Inquiry-based learning is more than asking a student what he or she wants to know. It’s about triggering curiosity. And activating a student’s curiosity is, I would argue, a far more important and complex goal than mere information delivery.
Despite its complexity, inquiry-based learning can be easier on teachers, partly because it transfers some responsibilities from teachers to students, but mostly because releasing authority engages students.
Teachers who use inquiry-based learning combat the “dunno”—a chronic problem in student engagement.
When you ask a student something like, “What do you want to know about _____?” you’re often met with a shrug or “dunno.” Inquiry-based learning, if front-loaded well, generates such excitement in students that neurons begin to fire, curiosity is triggered, and they can’t wait to become experts in answering their own questions.
What inquiry-based teachers do isn’t easy at all; it’s just hidden, and some people confuse the two. Teachers hide the strategies they use to encourage inquiry, and the students develop their own skills as content-area experts.
The 4 Steps of Inquiry-Based Learning
So you’ve discovered something that generates your own inquiry, and you’ve recreated that moment for your students when your curiosity was triggered. So what comes next in inquiry-based learning? This can be answered in four basic steps that should represent the outline of a simple unit.
1. Students develop questions that they are hungry to answer. Have them develop a problem statement that requires them to pitch their question using a constructed response, further inquiry, and citation.
2. Research the topic using time in class. It’s crucial to have some of this be classwork so students have access to the head researcher in the room—you. You aren’t going to do the work for them, but you are going to guide them and model methods of researching reliably.
3. Have students present what they’ve learned. Students should create and present a culminating artifact. When I have my students present what they’ve learned, I use a rubric with “Able to Teach” as the acme of what to reach for. After all, many people can understand content, but can they communicate it? Students can develop a website using Weebly, or perhaps a slideshow using Google Slides.
4. Ask students to reflect on what worked about the process and what didn’t. Reflection is key. And it isn’t just about asking them to think back on their opinion of the topic. It’s about reflecting on the process itself. That’s where you can work in metacognition—thinking about thinking. Have students focus on how they learned in addition to what they learned.

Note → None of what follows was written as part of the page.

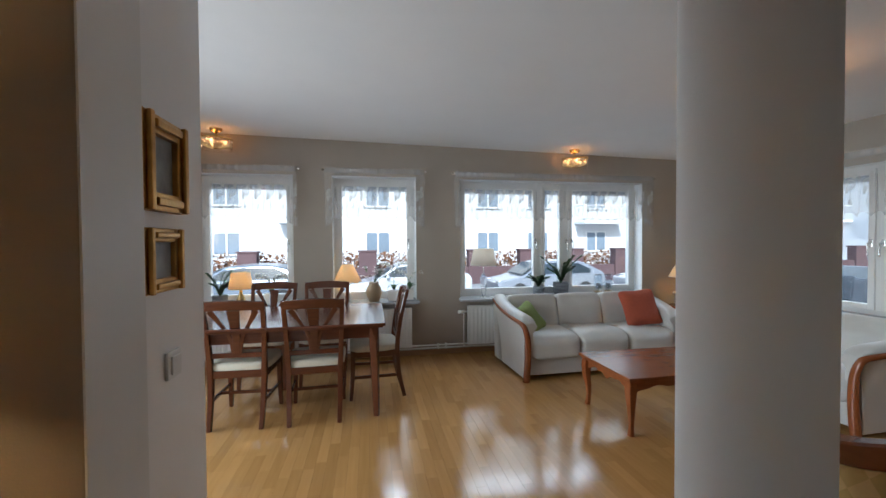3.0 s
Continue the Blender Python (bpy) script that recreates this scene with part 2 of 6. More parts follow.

In terms of your content area, imagine a classroom where different kids are presenting their findings on a single, simple aspect of the content. You’d have a classroom that, overall, learns deeper and wider than ever before.
In terms of student achievement, the power of their question should help drive the research, the writing, and the presentation. It should help motivate them to become experts in their self-described field. And the more often a student gets a taste of what it feels like to be an expert, in however small a concept, the more they will want that feeling later on in life.
It all starts with finding your own enthusiasm, your own excitement, and your own curiosity. Do that, and you’ll be heading toward a classroom built on inquiry.
Learning Something New
Triggering inquiry is about learning something new, and triggering curiosity is no small feat. It takes modeling enthusiasm, and learning something new generates our own enthusiasm, even if it’s something new about the content we’ve covered for years.
Let’s say you’re clicking through your Twitter or Facebook feed and you stumble on a link in your content area. You realize it’s a new factoid, a new perspective on an age-old topic. Maybe it’s a new TED talk or graph with statistics, something that makes a concept more concrete. Maybe it’s an infographic or a photo, something that startles you and leads to furrow your brow and say, “Whaaa?!”
By the way, I think one of the reasons why the whole world seems to be losing its mind over the Broadway production of Hamilton is because it presents a fresh take on a story we’ve all heard before. The power of learning something new is undeniable.
You have to bring that “whaaa?!” into your classroom. You have to model your own curiosity quotient—that hunger to learn that defines how we advance our knowledge of the world. According to the Harvard Business Review, a higher curiosity quotient can indicate more flexibility and help build a greater ability to handle complexity.
So think about your content area. What is a new take on a topic that you can bring to your classroom? What new piece of information might help you trigger your own enthusiasm that can then trigger your students’ curiosity?